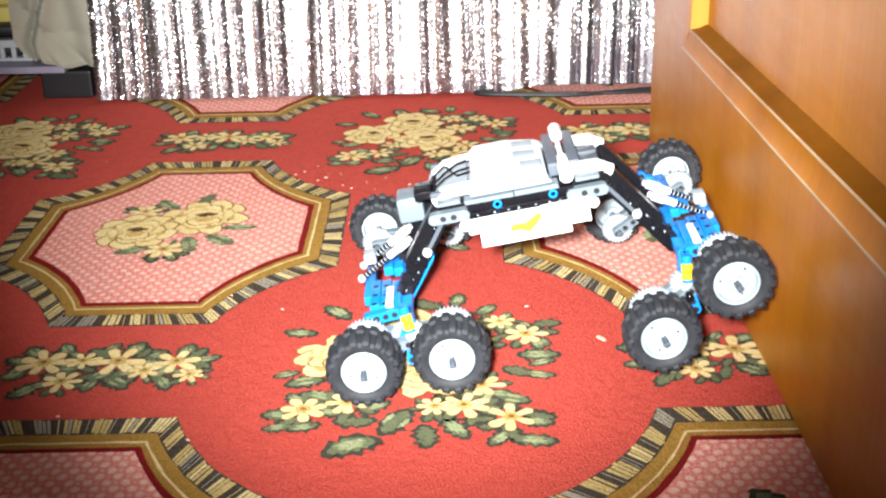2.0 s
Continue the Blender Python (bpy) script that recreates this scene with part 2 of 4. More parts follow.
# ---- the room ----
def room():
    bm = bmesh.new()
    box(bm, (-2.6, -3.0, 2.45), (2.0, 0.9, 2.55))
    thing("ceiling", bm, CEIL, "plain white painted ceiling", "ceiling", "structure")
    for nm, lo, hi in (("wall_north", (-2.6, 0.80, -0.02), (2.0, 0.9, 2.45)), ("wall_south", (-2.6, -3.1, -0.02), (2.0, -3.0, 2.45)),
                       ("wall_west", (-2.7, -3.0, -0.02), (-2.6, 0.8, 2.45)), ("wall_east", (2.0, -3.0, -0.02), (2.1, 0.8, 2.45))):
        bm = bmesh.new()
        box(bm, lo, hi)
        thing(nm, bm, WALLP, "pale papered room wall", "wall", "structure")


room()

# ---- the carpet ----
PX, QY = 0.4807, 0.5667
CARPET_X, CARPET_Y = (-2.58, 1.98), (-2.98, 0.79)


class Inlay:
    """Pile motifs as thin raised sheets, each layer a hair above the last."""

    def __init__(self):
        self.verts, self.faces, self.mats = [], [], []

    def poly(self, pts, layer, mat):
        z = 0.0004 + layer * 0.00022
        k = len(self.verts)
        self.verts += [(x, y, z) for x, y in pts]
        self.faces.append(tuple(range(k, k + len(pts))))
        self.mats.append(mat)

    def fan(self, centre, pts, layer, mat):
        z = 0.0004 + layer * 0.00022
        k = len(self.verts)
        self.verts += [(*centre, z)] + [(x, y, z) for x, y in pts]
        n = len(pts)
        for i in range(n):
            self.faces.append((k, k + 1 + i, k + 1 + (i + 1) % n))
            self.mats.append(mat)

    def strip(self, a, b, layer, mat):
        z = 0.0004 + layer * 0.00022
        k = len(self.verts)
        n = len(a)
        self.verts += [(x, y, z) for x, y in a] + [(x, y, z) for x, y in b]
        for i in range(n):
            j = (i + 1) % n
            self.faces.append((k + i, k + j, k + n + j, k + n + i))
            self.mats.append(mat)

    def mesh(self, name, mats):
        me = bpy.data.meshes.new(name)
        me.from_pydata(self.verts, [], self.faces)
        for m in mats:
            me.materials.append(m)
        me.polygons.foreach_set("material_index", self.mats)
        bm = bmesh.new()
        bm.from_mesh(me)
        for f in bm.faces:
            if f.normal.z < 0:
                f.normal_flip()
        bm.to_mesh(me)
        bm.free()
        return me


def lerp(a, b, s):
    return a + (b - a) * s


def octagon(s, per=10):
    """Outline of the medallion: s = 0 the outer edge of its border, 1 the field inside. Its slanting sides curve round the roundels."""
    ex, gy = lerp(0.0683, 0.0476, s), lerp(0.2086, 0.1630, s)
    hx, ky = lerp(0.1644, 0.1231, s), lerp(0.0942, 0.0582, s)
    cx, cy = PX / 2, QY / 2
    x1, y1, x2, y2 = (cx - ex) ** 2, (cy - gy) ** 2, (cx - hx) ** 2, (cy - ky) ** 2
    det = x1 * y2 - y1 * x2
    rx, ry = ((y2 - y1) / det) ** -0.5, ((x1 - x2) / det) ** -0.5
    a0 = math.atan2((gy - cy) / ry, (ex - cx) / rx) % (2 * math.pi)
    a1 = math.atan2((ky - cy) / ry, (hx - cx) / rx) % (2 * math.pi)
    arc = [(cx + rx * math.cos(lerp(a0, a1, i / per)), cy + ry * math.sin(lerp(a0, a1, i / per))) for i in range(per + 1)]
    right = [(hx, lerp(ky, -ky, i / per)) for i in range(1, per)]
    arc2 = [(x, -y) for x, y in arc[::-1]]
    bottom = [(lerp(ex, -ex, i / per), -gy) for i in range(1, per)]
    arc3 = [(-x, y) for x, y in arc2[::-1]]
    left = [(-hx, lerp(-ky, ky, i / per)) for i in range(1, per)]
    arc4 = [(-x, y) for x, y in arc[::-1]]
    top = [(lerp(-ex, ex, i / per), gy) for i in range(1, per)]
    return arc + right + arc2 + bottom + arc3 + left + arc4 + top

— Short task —
What do the lines above say from the one containing "Continue the Blender" down to the one containing "self.verts, self.faces, self.mats"? Return them exactly, both end lines included, and only them.

— Task response —
Continue the Blender Python (bpy) script that recreates this scene with part 2 of 4. More parts follow.
# ---- the room ----
def room():
    bm = bmesh.new()
    box(bm, (-2.6, -3.0, 2.45), (2.0, 0.9, 2.55))
    thing("ceiling", bm, CEIL, "plain white painted ceiling", "ceiling", "structure")
    for nm, lo, hi in (("wall_north", (-2.6, 0.80, -0.02), (2.0, 0.9, 2.45)), ("wall_south", (-2.6, -3.1, -0.02), (2.0, -3.0, 2.45)),
                       ("wall_west", (-2.7, -3.0, -0.02), (-2.6, 0.8, 2.45)), ("wall_east", (2.0, -3.0, -0.02), (2.1, 0.8, 2.45))):
        bm = bmesh.new()
        box(bm, lo, hi)
        thing(nm, bm, WALLP, "pale papered room wall", "wall", "structure")


room()

# ---- the carpet ----
PX, QY = 0.4807, 0.5667
CARPET_X, CARPET_Y = (-2.58, 1.98), (-2.98, 0.79)


class Inlay:
    """Pile motifs as thin raised sheets, each layer a hair above the last."""

    def __init__(self):
        self.verts, self.faces, self.mats = [], [], []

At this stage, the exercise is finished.